Interim report on amusement sector insurance crisis released

The Australian Small Business and Family Enterprise Ombudsman (ASBFEO) has released an interim report into the insurance crisis facing Australia’s amusement, leisure, and recreation sector. The report, The Show Must Go On, explores whether a Discretionary Mutual Fund (DMF) can be a viable and long-term solution to the crisis and discusses required legislative reform by states and territories to ensure it is “fit for purpose”. It also highlights the need for a DMF to be recognised and accepted as a suitable solution by councils and showground managers.

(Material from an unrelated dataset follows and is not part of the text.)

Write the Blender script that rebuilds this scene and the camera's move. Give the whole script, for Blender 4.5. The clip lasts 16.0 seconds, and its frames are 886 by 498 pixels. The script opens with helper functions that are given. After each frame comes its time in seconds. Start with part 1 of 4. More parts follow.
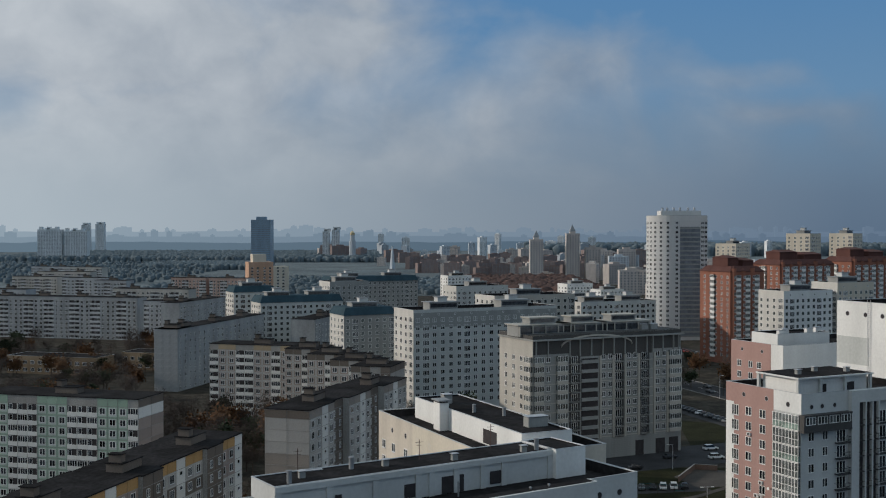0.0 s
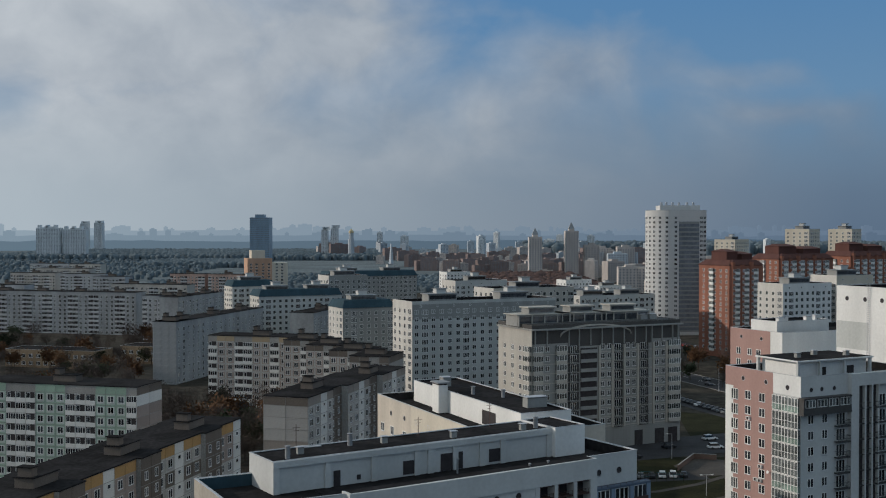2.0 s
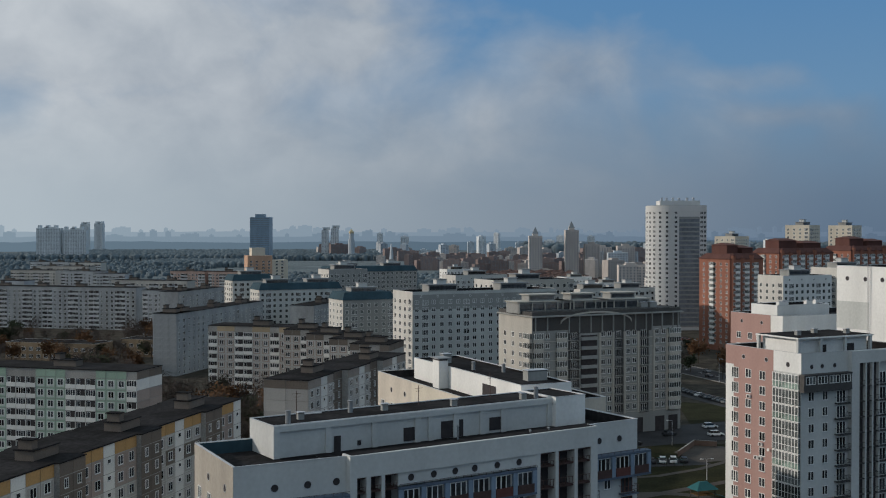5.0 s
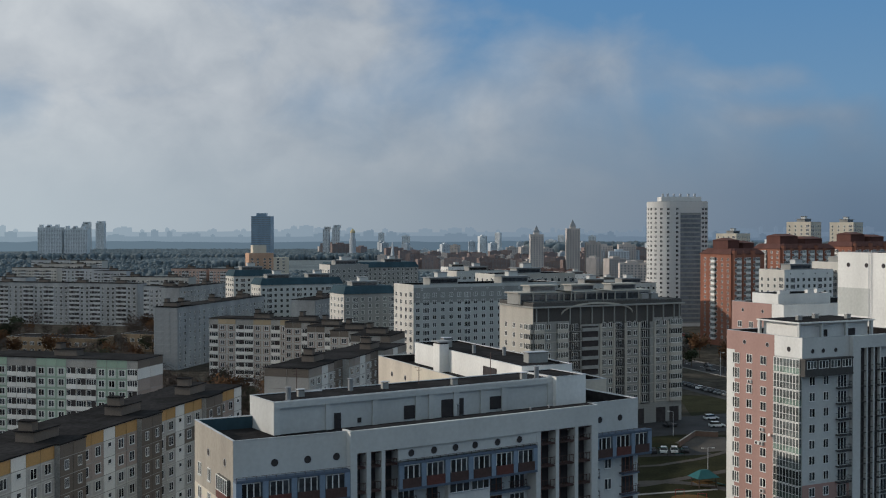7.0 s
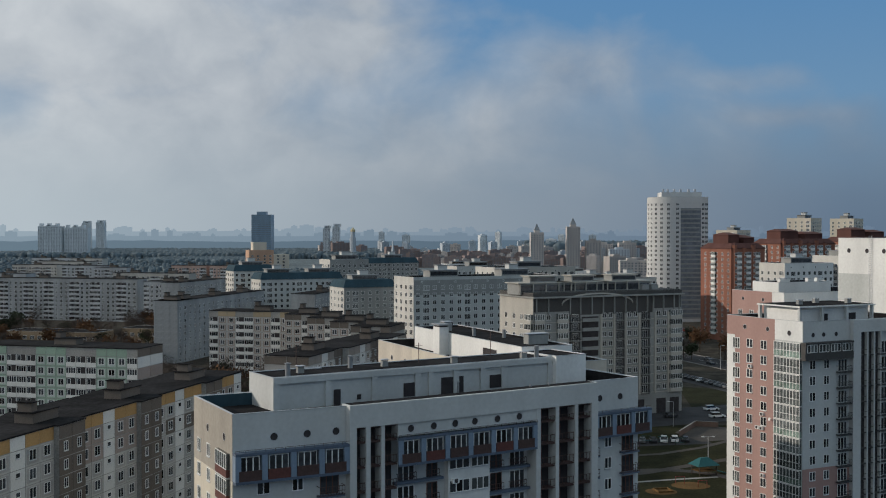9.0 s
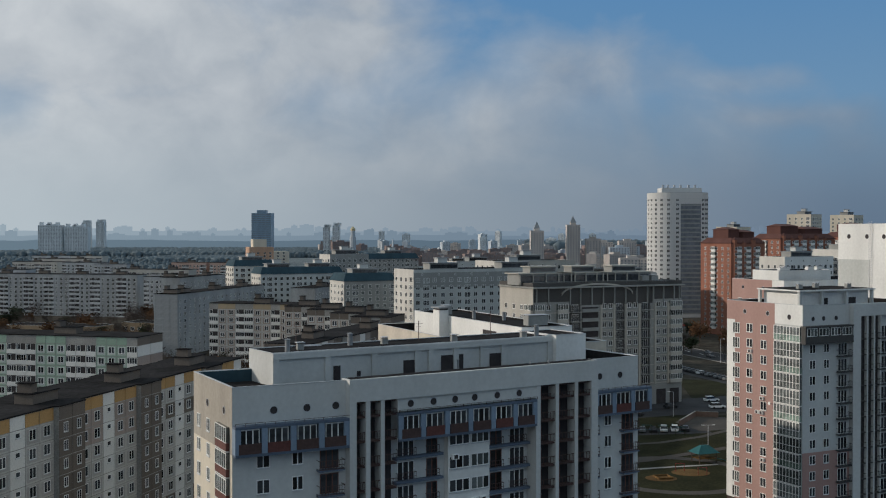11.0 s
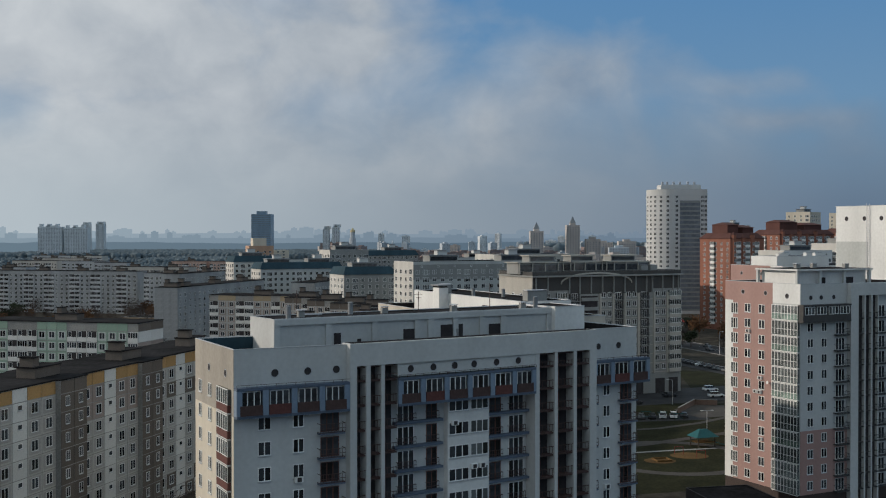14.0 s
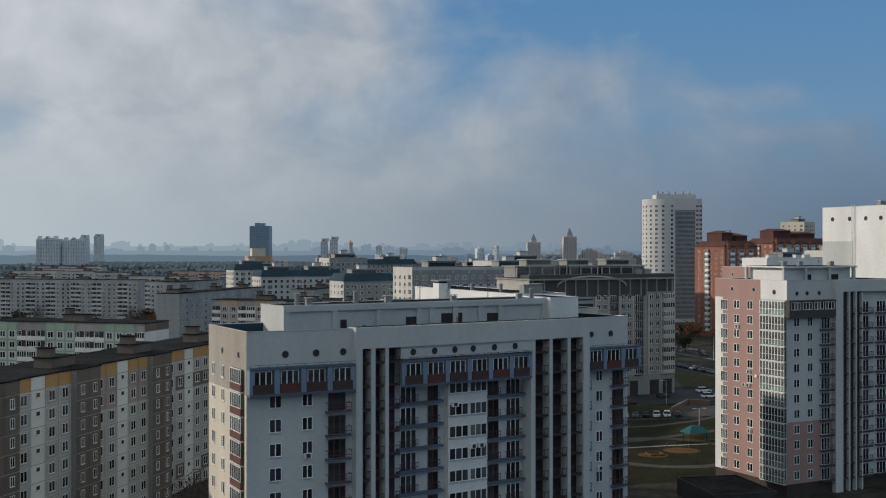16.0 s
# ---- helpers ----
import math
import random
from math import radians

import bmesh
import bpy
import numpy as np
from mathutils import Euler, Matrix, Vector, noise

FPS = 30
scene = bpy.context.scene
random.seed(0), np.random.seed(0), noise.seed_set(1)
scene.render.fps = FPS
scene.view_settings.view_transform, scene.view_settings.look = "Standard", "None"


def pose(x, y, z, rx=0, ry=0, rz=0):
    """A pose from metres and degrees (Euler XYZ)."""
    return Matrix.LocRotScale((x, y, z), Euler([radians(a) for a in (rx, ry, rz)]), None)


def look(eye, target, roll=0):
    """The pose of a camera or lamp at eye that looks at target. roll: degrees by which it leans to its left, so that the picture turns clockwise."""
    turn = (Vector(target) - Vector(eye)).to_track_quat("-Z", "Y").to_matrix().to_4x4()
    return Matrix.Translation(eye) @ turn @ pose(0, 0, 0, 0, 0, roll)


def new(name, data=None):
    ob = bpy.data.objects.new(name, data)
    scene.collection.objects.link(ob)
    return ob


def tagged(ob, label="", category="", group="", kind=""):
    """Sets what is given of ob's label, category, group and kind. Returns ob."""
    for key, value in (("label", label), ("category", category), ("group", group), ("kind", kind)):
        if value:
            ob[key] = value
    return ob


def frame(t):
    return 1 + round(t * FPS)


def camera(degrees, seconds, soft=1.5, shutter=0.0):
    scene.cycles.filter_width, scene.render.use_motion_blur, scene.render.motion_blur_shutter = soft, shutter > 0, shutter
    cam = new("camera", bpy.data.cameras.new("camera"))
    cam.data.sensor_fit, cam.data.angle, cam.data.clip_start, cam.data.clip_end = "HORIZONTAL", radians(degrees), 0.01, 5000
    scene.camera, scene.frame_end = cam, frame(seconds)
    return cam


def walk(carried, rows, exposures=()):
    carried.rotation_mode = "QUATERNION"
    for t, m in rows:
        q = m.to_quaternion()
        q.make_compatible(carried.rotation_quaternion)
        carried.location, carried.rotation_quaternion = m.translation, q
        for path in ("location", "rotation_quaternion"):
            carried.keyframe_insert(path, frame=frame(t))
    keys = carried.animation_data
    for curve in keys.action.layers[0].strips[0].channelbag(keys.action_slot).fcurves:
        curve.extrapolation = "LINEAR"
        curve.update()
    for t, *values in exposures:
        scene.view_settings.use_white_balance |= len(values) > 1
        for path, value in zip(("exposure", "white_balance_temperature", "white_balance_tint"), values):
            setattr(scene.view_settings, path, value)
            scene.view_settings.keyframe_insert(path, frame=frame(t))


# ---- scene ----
cam = camera(43.5, 16.0, soft=1.1)
PATH = [
    (0, pose(-0.17, -0.51, 68.39, 89.032, 0, -0.031)),
    (0.5, pose(-0.15, -0.40, 67.53, 89.064, 0, -0.037)),
    (1, pose(-0.14, -0.26, 66.93, 89.034, 0, -0.057)),
    (1.5, pose(-0.18, -0.17, 66.14, 89.027, 0, -0.084)),
    (2, pose(-0.18, -0.12, 65.40, 89.010, 0, -0.091)),
    (2.5, pose(-0.18, -0.03, 64.69, 89.009, 0, -0.102)),
    (3, pose(-0.15, -0.02, 63.93, 89.012, 0, -0.097)),
    (3.5, pose(-0.25, -0.16, 63.18, 89.010, 0, -0.106)),
    (4, pose(-0.23, -0.21, 62.40, 89.062, 0, -0.097)),
    (6.5, pose(-0.18, -0.22, 58.76, 89.158, 0, -0.044)),
    (7, pose(-0.09, -0.14, 58.02, 89.169, 0, -0.016)),
    (7.5, pose(-0.02, -0.15, 57.28, 89.172, 0, -0.001)),
    (8, pose(-0.04, -0.07, 56.57, 89.162, 0, 0.001)),
    (8.5, pose(-0.03, -0.01, 55.86, 89.165, 0, -0.001)),
    (9, pose(-0.03, 0.06, 55.12, 89.179, 0, -0.002)),
    (11.5, pose(-0.00, 0.04, 51.47, 89.199, 0, 0.001)),
    (12, pose(-0.01, 0.04, 50.71, 89.247, 0, -0.000)),
    (12.5, pose(0.00, 0.00, 50.08, 89.260, 0, 0.000)),
    (13, pose(0.01, 0.03, 49.42, 89.267, 0, 0.004)),
    (13.5, pose(-0.00, -0.02, 48.66, 89.371, 0, 0.001)),
    (14, pose(-0.00, -1.08, 47.94, 89.376, 0, -0.015)),
    (14.5, pose(-0.10, -2.58, 47.30, 89.545, 0, -0.026)),
    (15, pose(-0.21, -4.43, 46.56, 89.768, 0, -0.049)),
    (15.5, pose(-0.32, -6.41, 45.78, 89.949, 0, -0.091)),
    (16, pose(-0.43, -8.50, 45.13, 90.069, 0, -0.154)),
]
walk(cam, PATH, [(0.0, -0.16, 6030, 10), (4.0, -0.14, 6050, 10), (7.0, -0.02, 6130, 10), (16.0, -0.04, 6180, 10)])

# ---- world, sun ----
SUN_TO = Vector((-0.95, 0.15, 0.32)).normalized()
world = bpy.data.worlds.new("world")
scene.world = world
world.use_nodes = True
wt = world.node_tree
wt.nodes.clear()


def wn(kind, **values):
    n = wt.nodes.new(kind)
    for key, value in values.items():
        n.inputs[key].default_value = value
    return n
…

“There is a clear and present danger facing the amusement and recreation sector because an inability for these businesses to get insurance cover means that many of the attractions people know and love won’t be able to operate,” ASBFEO Bruce Billson said. “The lack of insurance coverage could lead to the closure of businesses in the amusement and leisure sector, significant job losses (particularly in regional areas), stranded assets and loss of economic activity generated by metro and regional shows and amusement parks.”

Billson also asked all stakeholders to provide urgent feedback to the ideas and questions raised in the report by 3 November.

“We are calling for submissions from those in the industry so we can further understand any issues before we release a final report to government,” Billson said. “As businesses look to re-open after lockdowns, this issue is a shattering blow for those small and family businesses in the amusement, leisure and recreation sector which will be forced to stay shut because they can’t get insurance. There is a very real possibility shows won’t go on, something has to be done for the show to go on. A DMF may represent the only workable solution.”

The interim report noted that the lack of affordable insurance was not the fault of the amusement industry, but was instead due to a “hardening” in the global insurance market, with very few insurers willing to insure the industry, and premiums – when available – rising by as much as 200 per cent.

“In many instances, the policy is priced such that it may as well not exist because small operators have no capacity to pay for the cover they need to continue operating,” the report stated. “In the case of the amusement, leisure and recreation sector, there isn’t an offering that provides full coverage.”

Public liability insurance coverage is a legal requirement for the operation of rides at showgrounds and fixed installations, both through contractual obligations and obligations imposed on councils and other landowners by state and territory governments. DMFs operate to provide cover on a discretionary basis to a group of individuals or organisations that have a similar risk profile. Under a DMF, members who meet requirements would have access to a certificate of protection, allowing them to operate the amusement rides.